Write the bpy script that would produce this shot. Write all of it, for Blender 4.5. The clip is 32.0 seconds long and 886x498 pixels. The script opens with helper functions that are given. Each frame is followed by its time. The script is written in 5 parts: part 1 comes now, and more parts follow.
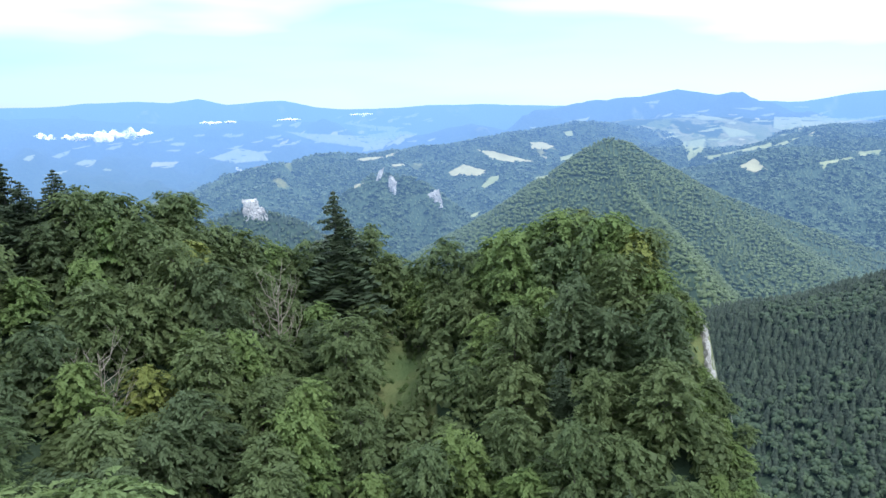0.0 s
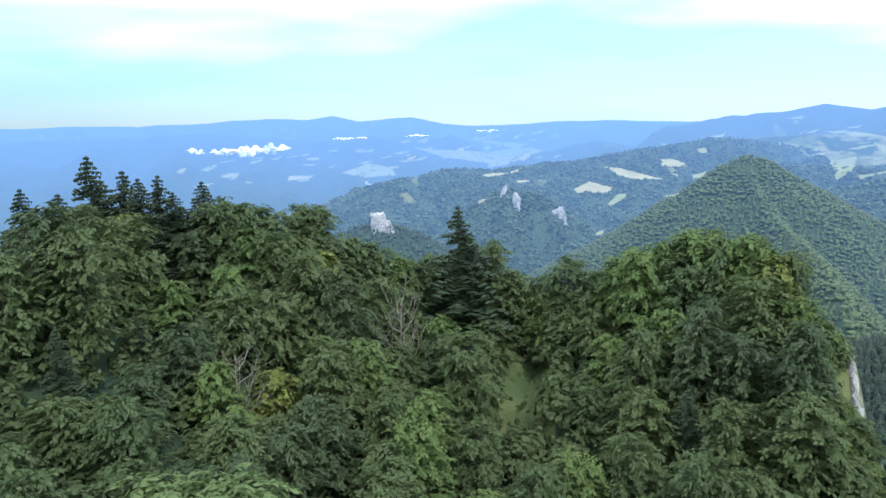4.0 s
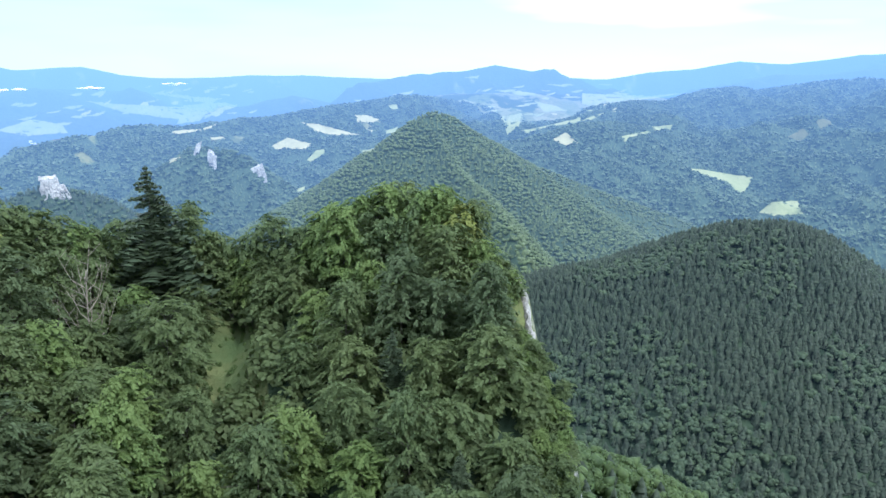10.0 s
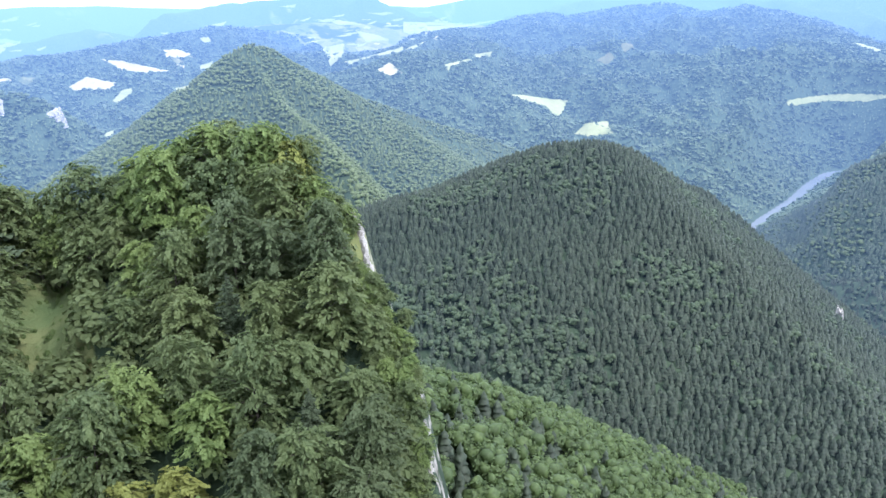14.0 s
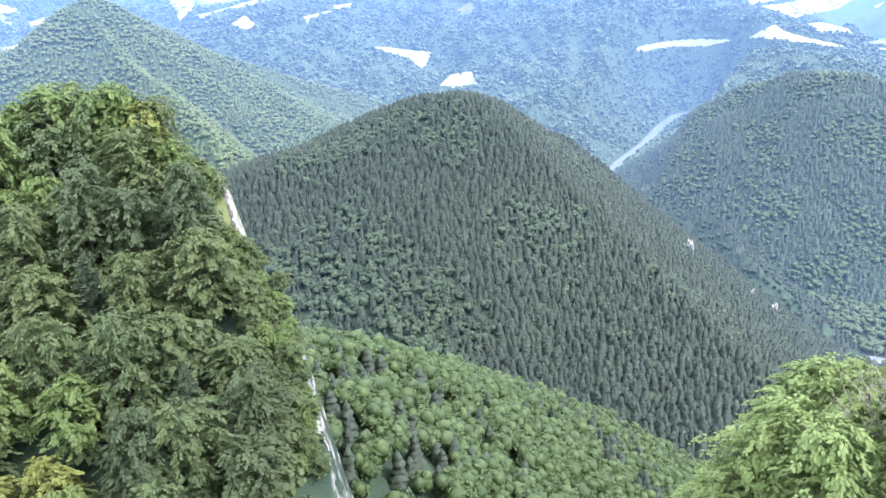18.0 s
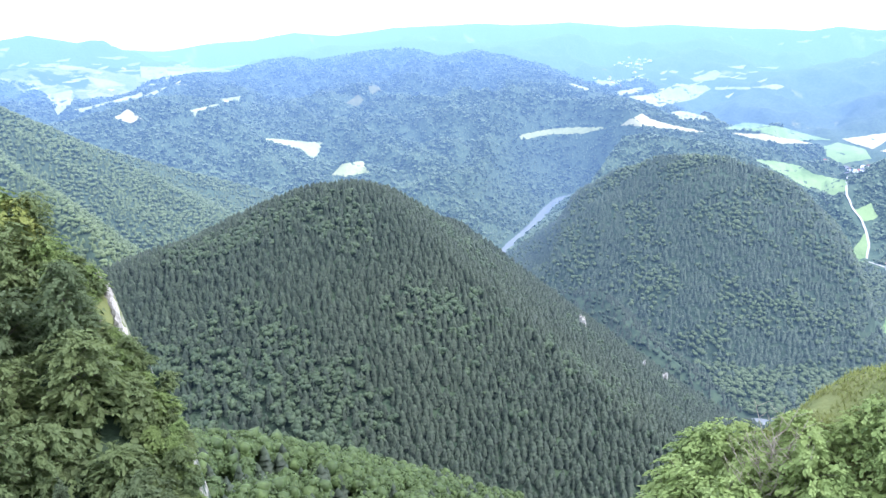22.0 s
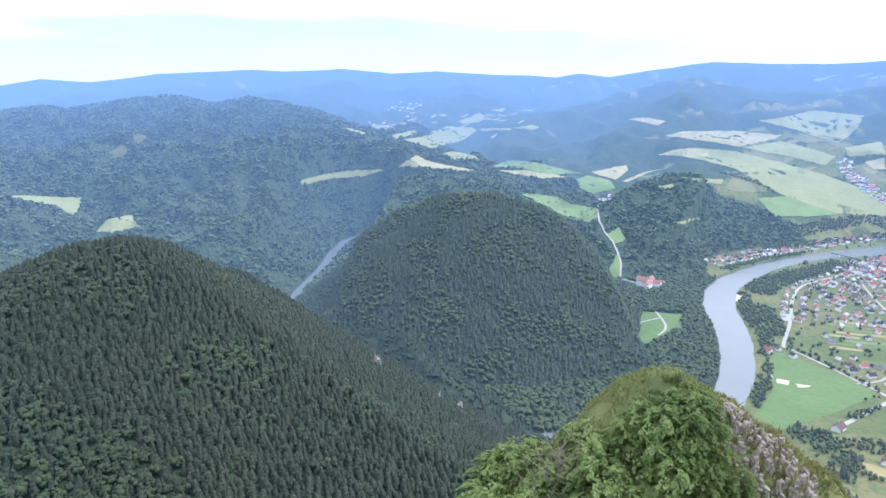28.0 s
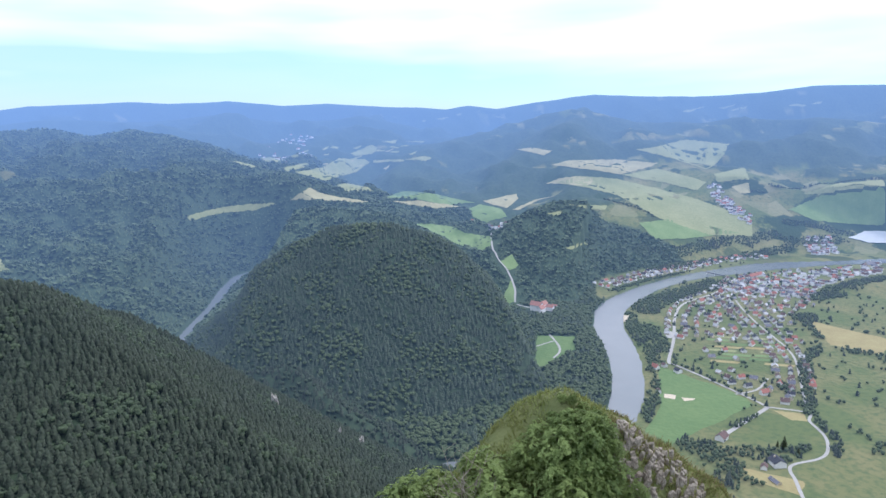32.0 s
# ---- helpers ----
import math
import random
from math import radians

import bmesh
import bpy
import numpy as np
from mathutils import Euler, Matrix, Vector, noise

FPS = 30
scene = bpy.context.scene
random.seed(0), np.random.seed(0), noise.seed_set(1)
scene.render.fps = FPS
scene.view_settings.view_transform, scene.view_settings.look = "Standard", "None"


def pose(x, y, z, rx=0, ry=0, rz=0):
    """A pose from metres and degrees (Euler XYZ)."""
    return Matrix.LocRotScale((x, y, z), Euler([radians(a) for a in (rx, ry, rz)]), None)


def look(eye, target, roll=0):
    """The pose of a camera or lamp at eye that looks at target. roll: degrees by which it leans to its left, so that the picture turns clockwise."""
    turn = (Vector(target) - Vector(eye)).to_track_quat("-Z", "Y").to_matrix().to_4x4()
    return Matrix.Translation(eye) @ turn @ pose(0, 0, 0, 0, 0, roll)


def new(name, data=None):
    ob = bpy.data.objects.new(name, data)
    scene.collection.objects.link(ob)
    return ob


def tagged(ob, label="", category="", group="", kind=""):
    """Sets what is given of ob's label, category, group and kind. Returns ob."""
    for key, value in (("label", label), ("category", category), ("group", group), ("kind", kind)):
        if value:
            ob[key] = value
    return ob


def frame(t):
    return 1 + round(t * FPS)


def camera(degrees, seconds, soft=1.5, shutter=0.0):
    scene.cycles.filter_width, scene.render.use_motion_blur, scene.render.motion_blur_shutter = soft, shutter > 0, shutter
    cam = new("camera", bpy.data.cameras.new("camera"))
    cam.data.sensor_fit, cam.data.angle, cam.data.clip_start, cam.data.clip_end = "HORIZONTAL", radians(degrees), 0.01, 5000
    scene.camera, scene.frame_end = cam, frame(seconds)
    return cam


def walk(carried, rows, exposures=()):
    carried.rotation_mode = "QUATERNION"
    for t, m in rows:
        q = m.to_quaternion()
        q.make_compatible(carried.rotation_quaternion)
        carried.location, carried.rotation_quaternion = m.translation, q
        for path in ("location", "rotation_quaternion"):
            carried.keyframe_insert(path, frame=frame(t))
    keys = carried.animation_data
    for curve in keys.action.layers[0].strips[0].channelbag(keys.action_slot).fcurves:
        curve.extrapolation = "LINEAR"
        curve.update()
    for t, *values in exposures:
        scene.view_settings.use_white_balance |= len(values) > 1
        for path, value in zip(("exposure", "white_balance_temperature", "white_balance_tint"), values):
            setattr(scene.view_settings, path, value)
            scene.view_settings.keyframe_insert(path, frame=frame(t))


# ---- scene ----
LENS = 63.32
EYE = 525.0          # the lookout's eye, in metres over the river
cam = camera(LENS, 32.0)
# seconds, and the turns about x, y and z
EXPOSURES = [(0.0, 0.62, 5650, 15), (6.0, 0.42, 5550, 14), (9.0, 0.7, 5500, 14), (13.0, 0.9, 5600, 20), (15.0, 1.5, 5800, 27), (19.0, 1.72, 5700, 28), (21.0, 1.62, 5700, 25), (23.0, 1.15, 5700, 22), (25.0, 0.95, 5700, 21), (28.0, 0.58, 5700, 21), (32.0, 0.1, 5800, 22)]
ROWS = [
    (0.0, 78.81, 1.54, -0.10),
    (0.5, 78.90, 1.67, 1.58),
    (1.0, 79.06, 1.68, 3.22),
    (1.5, 79.32, 1.76, 4.75),
    (2.0, 79.59, 1.82, 6.15),
    (2.5, 79.87, 1.70, 7.58),
    (3.0, 80.15, 1.60, 8.75),
    (3.5, 80.35, 1.64, 9.81),
    (5.5, 79.97, 1.40, 7.99),
    (6.0, 79.60, 1.25, 5.32),
    (6.5, 79.22, 0.97, 2.78),
    (7.0, 78.83, 0.78, 0.22),
    (7.5, 78.42, 0.63, -2.31),
    (8.0, 78.01, 0.46, -4.77),
    (8.5, 77.60, 0.43, -7.14),
    (9.0, 77.22, 0.42, -9.43),
    (9.5, 76.84, 0.40, -11.64),
    (10.0, 76.49, 0.37, -13.74),
    (10.5, 76.11, 0.36, -15.75),
    (11.0, 75.73, 0.39, -17.66),
    (11.5, 75.39, 0.49, -19.46),
    (12.0, 74.81, 0.63, -21.19),
    (12.5, 74.00, 0.71, -22.82),
    (13.0, 73.01, 0.86, -24.47),
    (13.5, 72.06, 0.96, -26.01),
    (14.0, 71.06, 0.93, -27.51),
    (14.5, 70.12, 0.95, -28.99),
    (15.0, 69.34, 0.91, -30.42),
    (15.5, 68.64, 0.91, -31.82),
    (17.5, 67.33, 0.90, -37.03),
    (18.0, 67.32, 0.87, -38.15),
    (18.5, 67.47, 0.86, -39.22),
    (19.0, 67.86, 0.90, -40.24),
    (19.5, 68.51, 0.84, -41.19),
    (20.0, 69.40, 0.77, -42.14),
    (20.5, 70.53, 0.71, -43.13),
    (21.0, 71.77, 0.67, -44.14),
    (21.5, 72.99, 0.62, -45.35),
    (22.0, 74.05, 0.61, -46.72),
    (22.5, 74.82, 0.70, -48.25),
    (23.0, 75.27, 0.90, -49.99),
    (23.5, 75.58, 1.05, -51.82),
    (24.0, 75.83, 1.20, -53.64),
    (24.5, 76.05, 1.24, -55.44),
    (25.0, 76.08, 1.30, -57.28),
    (25.5, 75.90, 1.24, -59.03),
    (27.5, 76.57, 0.78, -63.38),
    (28.0, 77.27, 0.82, -64.08),
    (28.5, 77.88, 0.83, -64.79),
    (29.0, 78.39, 0.84, -65.67),
    (29.5, 78.81, 0.83, -66.71),
    (30.0, 79.11, 0.80, -67.86),
    (30.5, 79.35, 0.84, -69.08),
    (31.0, 79.51, 1.00, -70.28),
    (31.5, 79.60, 1.03, -71.45),
    (32.0, 79.59, 1.03, -72.56),
]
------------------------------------
- AIM
Restate the listing above word for word, and skip the pictures.

- WRITTEN REPLY
Write the bpy script that would produce this shot. Write all of it, for Blender 4.5. The clip is 32.0 seconds long and 886x498 pixels. The script opens with helper functions that are given. Each frame is followed by its time. The script is written in 5 parts: part 1 comes now, and more parts follow.
0.0 s
4.0 s
10.0 s
14.0 s
18.0 s
22.0 s
28.0 s
32.0 s
# ---- helpers ----
import math
import random
from math import radians

import bmesh
import bpy
import numpy as np
from mathutils import Euler, Matrix, Vector, noise

FPS = 30
scene = bpy.context.scene
random.seed(0), np.random.seed(0), noise.seed_set(1)
scene.render.fps = FPS
scene.view_settings.view_transform, scene.view_settings.look = "Standard", "None"


def pose(x, y, z, rx=0, ry=0, rz=0):
    """A pose from metres and degrees (Euler XYZ)."""
    return Matrix.LocRotScale((x, y, z), Euler([radians(a) for a in (rx, ry, rz)]), None)


def look(eye, target, roll=0):
    """The pose of a camera or lamp at eye that looks at target. roll: degrees by which it leans to its left, so that the picture turns clockwise."""
    turn = (Vector(target) - Vector(eye)).to_track_quat("-Z", "Y").to_matrix().to_4x4()
    return Matrix.Translation(eye) @ turn @ pose(0, 0, 0, 0, 0, roll)


def new(name, data=None):
    ob = bpy.data.objects.new(name, data)
    scene.collection.objects.link(ob)
    return ob


def tagged(ob, label="", category="", group="", kind=""):
    """Sets what is given of ob's label, category, group and kind. Returns ob."""
    for key, value in (("label", label), ("category", category), ("group", group), ("kind", kind)):
        if value:
            ob[key] = value
    return ob


def frame(t):
    return 1 + round(t * FPS)


def camera(degrees, seconds, soft=1.5, shutter=0.0):
    scene.cycles.filter_width, scene.render.use_motion_blur, scene.render.motion_blur_shutter = soft, shutter > 0, shutter
    cam = new("camera", bpy.data.cameras.new("camera"))
    cam.data.sensor_fit, cam.data.angle, cam.data.clip_start, cam.data.clip_end = "HORIZONTAL", radians(degrees), 0.01, 5000
    scene.camera, scene.frame_end = cam, frame(seconds)
    return cam


def walk(carried, rows, exposures=()):
    carried.rotation_mode = "QUATERNION"
    for t, m in rows:
        q = m.to_quaternion()
        q.make_compatible(carried.rotation_quaternion)
        carried.location, carried.rotation_quaternion = m.translation, q
        for path in ("location", "rotation_quaternion"):
            carried.keyframe_insert(path, frame=frame(t))
    keys = carried.animation_data
    for curve in keys.action.layers[0].strips[0].channelbag(keys.action_slot).fcurves:
        curve.extrapolation = "LINEAR"
        curve.update()
    for t, *values in exposures:
        scene.view_settings.use_white_balance |= len(values) > 1
        for path, value in zip(("exposure", "white_balance_temperature", "white_balance_tint"), values):
            setattr(scene.view_settings, path, value)
            scene.view_settings.keyframe_insert(path, frame=frame(t))


# ---- scene ----
LENS = 63.32
EYE = 525.0          # the lookout's eye, in metres over the river
cam = camera(LENS, 32.0)
# seconds, and the turns about x, y and z
EXPOSURES = [(0.0, 0.62, 5650, 15), (6.0, 0.42, 5550, 14), (9.0, 0.7, 5500, 14), (13.0, 0.9, 5600, 20), (15.0, 1.5, 5800, 27), (19.0, 1.72, 5700, 28), (21.0, 1.62, 5700, 25), (23.0, 1.15, 5700, 22), (25.0, 0.95, 5700, 21), (28.0, 0.58, 5700, 21), (32.0, 0.1, 5800, 22)]
ROWS = [
    (0.0, 78.81, 1.54, -0.10),
    (0.5, 78.90, 1.67, 1.58),
    (1.0, 79.06, 1.68, 3.22),
    (1.5, 79.32, 1.76, 4.75),
    (2.0, 79.59, 1.82, 6.15),
    (2.5, 79.87, 1.70, 7.58),
    (3.0, 80.15, 1.60, 8.75),
    (3.5, 80.35, 1.64, 9.81),
    (5.5, 79.97, 1.40, 7.99),
    (6.0, 79.60, 1.25, 5.32),
    (6.5, 79.22, 0.97, 2.78),
    (7.0, 78.83, 0.78, 0.22),
    (7.5, 78.42, 0.63, -2.31),
    (8.0, 78.01, 0.46, -4.77),
    (8.5, 77.60, 0.43, -7.14),
    (9.0, 77.22, 0.42, -9.43),
    (9.5, 76.84, 0.40, -11.64),
    (10.0, 76.49, 0.37, -13.74),
    (10.5, 76.11, 0.36, -15.75),
    (11.0, 75.73, 0.39, -17.66),
    (11.5, 75.39, 0.49, -19.46),
    (12.0, 74.81, 0.63, -21.19),
    (12.5, 74.00, 0.71, -22.82),
    (13.0, 73.01, 0.86, -24.47),
    (13.5, 72.06, 0.96, -26.01),
    (14.0, 71.06, 0.93, -27.51),
    (14.5, 70.12, 0.95, -28.99),
    (15.0, 69.34, 0.91, -30.42),
    (15.5, 68.64, 0.91, -31.82),
    (17.5, 67.33, 0.90, -37.03),
    (18.0, 67.32, 0.87, -38.15),
    (18.5, 67.47, 0.86, -39.22),
    (19.0, 67.86, 0.90, -40.24),
    (19.5, 68.51, 0.84, -41.19),
    (20.0, 69.40, 0.77, -42.14),
    (20.5, 70.53, 0.71, -43.13),
    (21.0, 71.77, 0.67, -44.14),
    (21.5, 72.99, 0.62, -45.35),
    (22.0, 74.05, 0.61, -46.72),
    (22.5, 74.82, 0.70, -48.25),
    (23.0, 75.27, 0.90, -49.99),
    (23.5, 75.58, 1.05, -51.82),
    (24.0, 75.83, 1.20, -53.64),
    (24.5, 76.05, 1.24, -55.44),
    (25.0, 76.08, 1.30, -57.28),
    (25.5, 75.90, 1.24, -59.03),
    (27.5, 76.57, 0.78, -63.38),
    (28.0, 77.27, 0.82, -64.08),
    (28.5, 77.88, 0.83, -64.79),
    (29.0, 78.39, 0.84, -65.67),
    (29.5, 78.81, 0.83, -66.71),
    (30.0, 79.11, 0.80, -67.86),
    (30.5, 79.35, 0.84, -69.08),
    (31.0, 79.51, 1.00, -70.28),
    (31.5, 79.60, 1.03, -71.45),
    (32.0, 79.59, 1.03, -72.56),
]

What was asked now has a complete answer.